連載 選択的夫婦別姓(17) コップの中の嵐?

コップの中の嵐?

小国香織(「別姓訴訟を支える会」副代表)

「与党内の争い」では済まされない

「コップの中の嵐」という言葉がある。元は劇の題名だそうで、正しくは「当事者にはおおごとでも、他にあまり影響せずに終わってしまうもめごと」という意味らしい。
夫婦どちらも名字を変えずに結婚できる選択的夫婦別姓は、今や新聞やテレビでメジャーな話題となり、世論調査で賛否を問われれば6割が賛成と回答するまでになった。しかし、政治の世界では与党である自民党の中に賛成と反対の両方がいて、反対派は少数でも声が大きく、党を分断するトピックであり続けているという。これは一政党内の争いにすぎないと思い、「コップの中の嵐」という言葉が頭に浮かんだのだが、国民一人一人の氏名を左右する多大な影響を持つ話なわけで、「他にあまり影響せずに終わるもめごと」ではないのだ。
昨年から今年にかけて国会審議に伴い、報道や朝夕の情報番組で選択的夫婦別姓の話題が目白押しであった。そもそもは「結婚するにあたって名字を変えないで済むようにしてほしい」というシンプルで長きに渡る課題だ。当事者としてはただただ一刻も早く実現してほしいと思う。

自民で「賛成」は勇気がいるのか

先の自民党総裁選で、9人の候補者の中で明確に賛成を表明していたのは石破、河野、小泉の3人であり、そのうち河野、小泉両氏はここまで決められなかった年月を振り返り、党内がまとまらないなら党議拘束をかけず国会で採決すべき、という意見であった。
総理総裁となった石破氏は「私は個人的には賛成。

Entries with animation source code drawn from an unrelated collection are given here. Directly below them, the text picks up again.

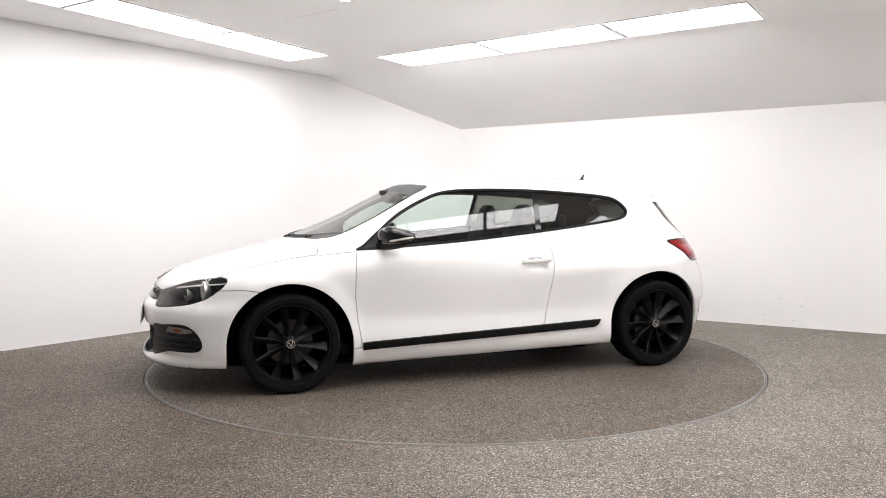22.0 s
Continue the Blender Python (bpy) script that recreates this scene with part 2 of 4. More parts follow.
def build_room():
    n = len(CORNERS)
    mid = Vector((0, -1.5))
    names = ["wall_corner", "wall_north", "wall_north_east", "wall_east", "wall_south_east", "wall_south", "wall_south_west", "wall_west", "wall_north_west"]
    for i in range(n):
        a, b = Vector(CORNERS[i]), Vector(CORNERS[(i + 1) % n])
        out = Vector(((b - a).y, -(b - a).x)).normalized()
        if out.dot(a - mid) < 0:
            out = -out
        steps = 24
        bm = bmesh.new()
        rows = []
        for k in range(steps + 1):
            t = k / steps
            q = a * (1 - t) ** 2 + Vector(KINK) * (2 * t * (1 - t)) + b * t * t if i == 0 else a.lerp(b, t)
            o = q + out * 0.12
            z = ceiling_z(q.x, q.y)
            rows.append([bm.verts.new(c) for c in ((q.x, q.y, -0.05), (q.x, q.y, z + 0.03), (o.x, o.y, z + 0.03), (o.x, o.y, -0.05))])
        for p, q in zip(rows, rows[1:]):
            for j in range(4):
                bm.faces.new((p[j], p[(j + 1) % 4], q[(j + 1) % 4], q[j]))
        bm.faces.new(rows[0])
        bm.faces.new(rows[-1][::-1])
        behind = "south" in names[i]
        w = part(names[i], bm, REAR_WALL if behind else WALL, smooth=i == 0, sharp=40)
        tagged(w, "plain grey unseen wall closing the studio behind the camera" if behind else "plain white painted studio wall meeting the floor", "wall", kind="structure")
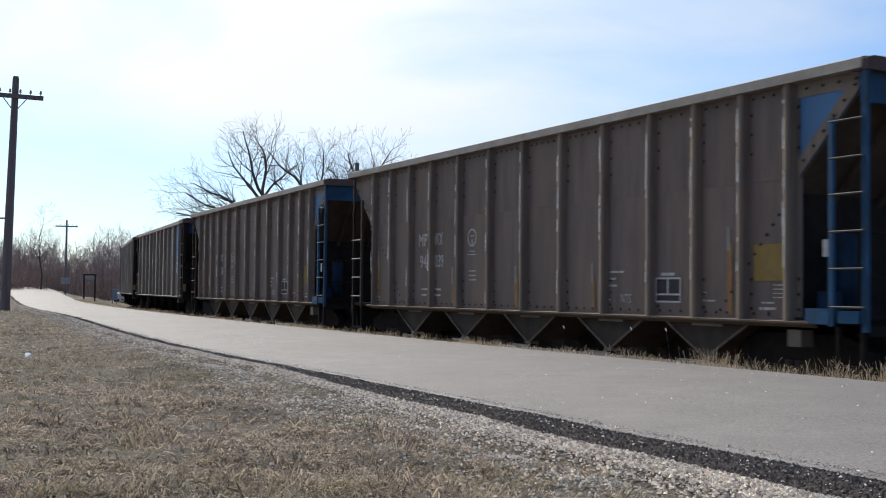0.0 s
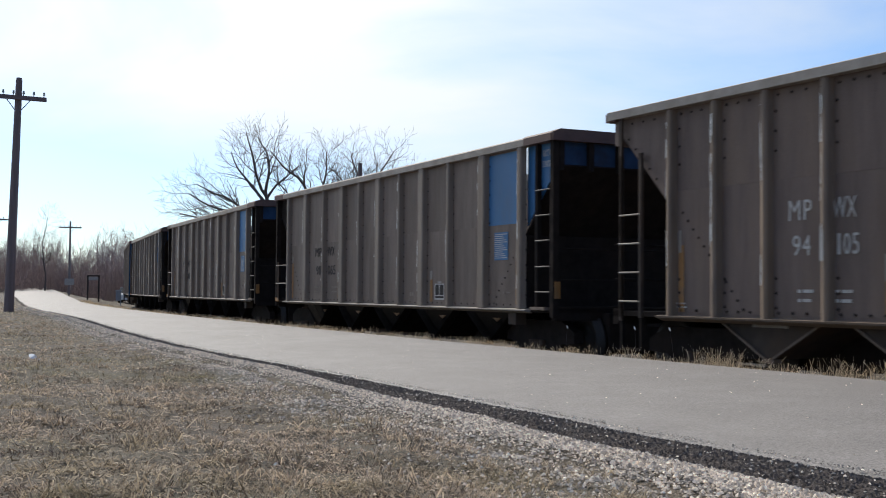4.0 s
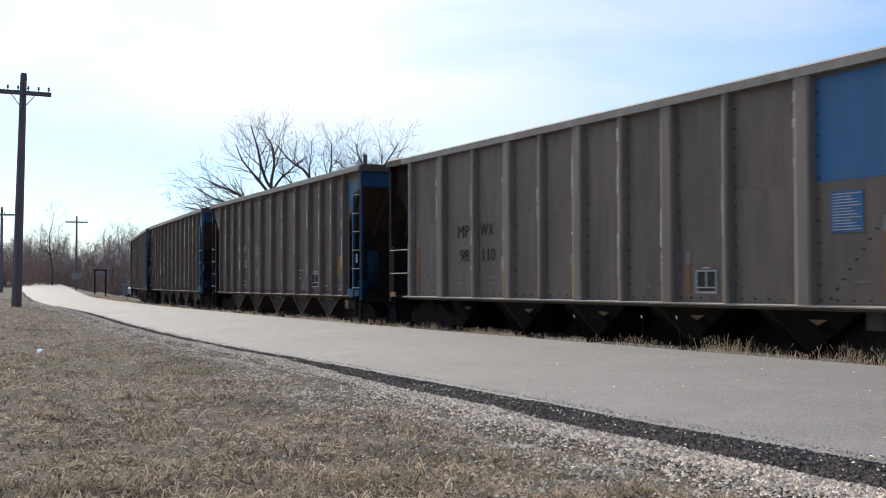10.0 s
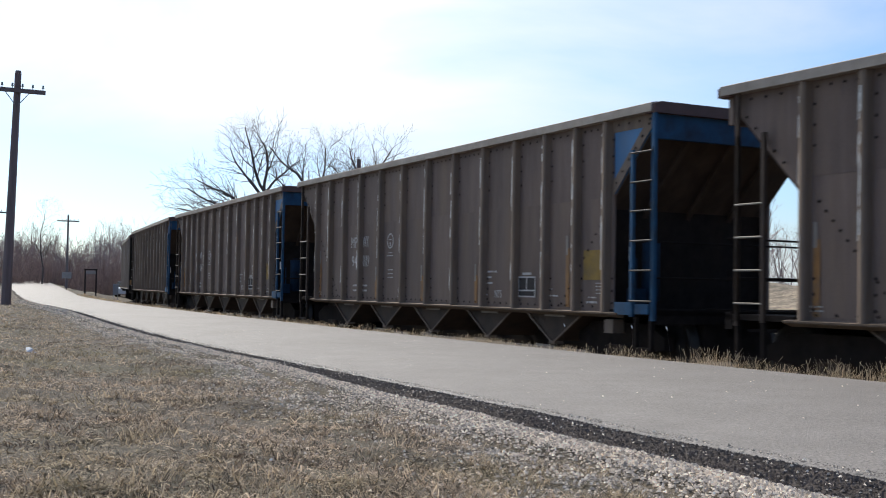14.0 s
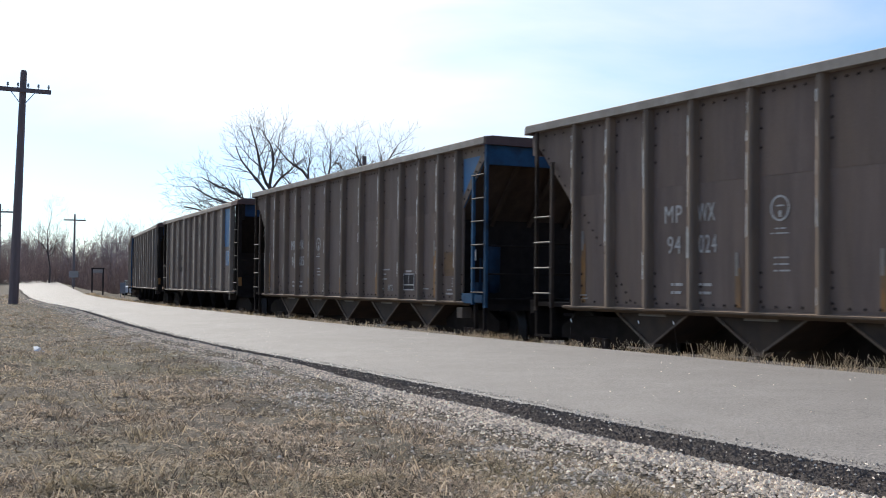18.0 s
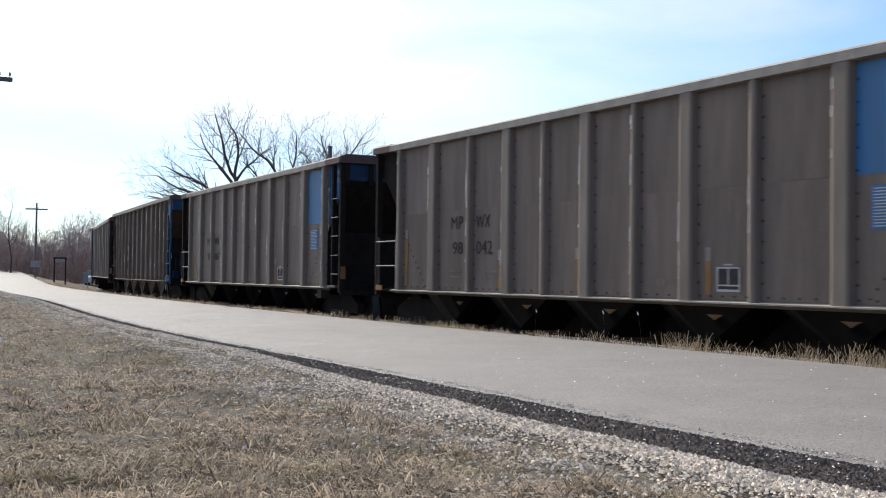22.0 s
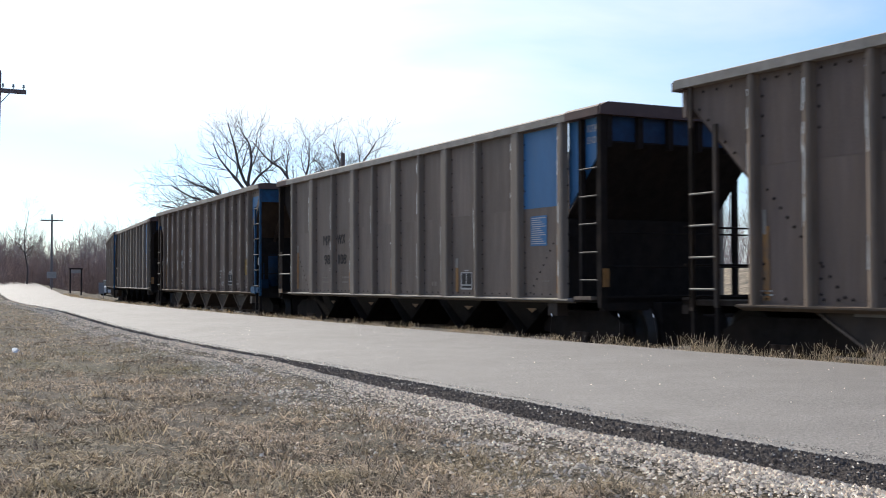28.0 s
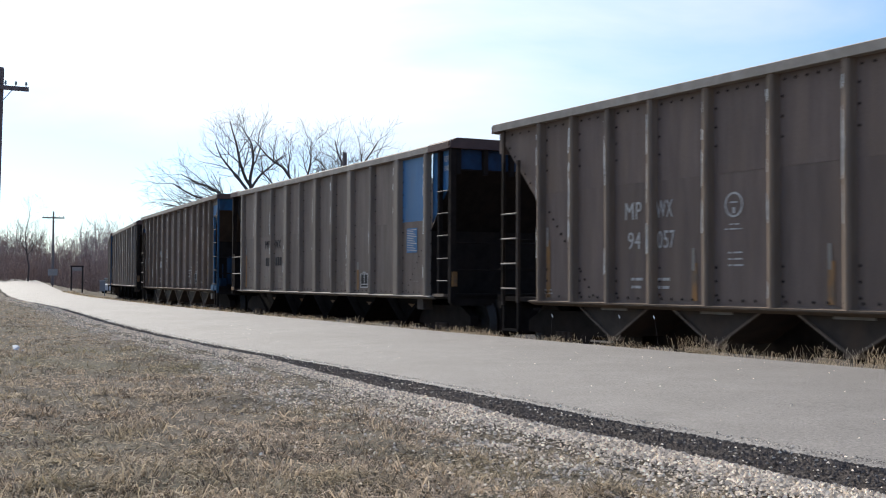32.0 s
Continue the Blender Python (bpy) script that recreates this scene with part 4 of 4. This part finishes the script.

これは早い方がいいですね」「夫婦が別姓になると家族が崩壊するとか、よく分からない理屈があるが、やらない理由がよく分からない」「実際に不便を感じている人がいるんですよね」「(旧姓の)通称は通称でしかない」と発言。かつては自分の妻から「私は名字まで変えたのよ」と泣かれたという情感こもったエピソードを披露したこともある。
しかし、自らが賛成であってもキョロキョロ周りを気にしている人が一定数いるようだ。最近では自民党各都道府県連幹事長調査で、賛成は名前を出して1人、匿名で1人にとどまり、同姓のまま旧姓の通称使用拡大が24人で最多、次いで無回答15人、現行のままが6人だった。世間一般より賛成が少ないが、その上にたとえ賛成でも匿名としているというところに、自民党の中で賛成を堂々と言うのは依然勇気がいることだろうかと思う。

(全国保険医新聞2025年4月5日号掲載)

(おぐに・かおり)

「別姓訴訟を支える会」副代表。行政書士。2006年に夫の姓を夫婦の姓として法律婚をして今に至る。旧姓を職名として使うことが認められている国家資格のため法律婚を維持し旧姓使用中。第一次別姓訴訟の原告。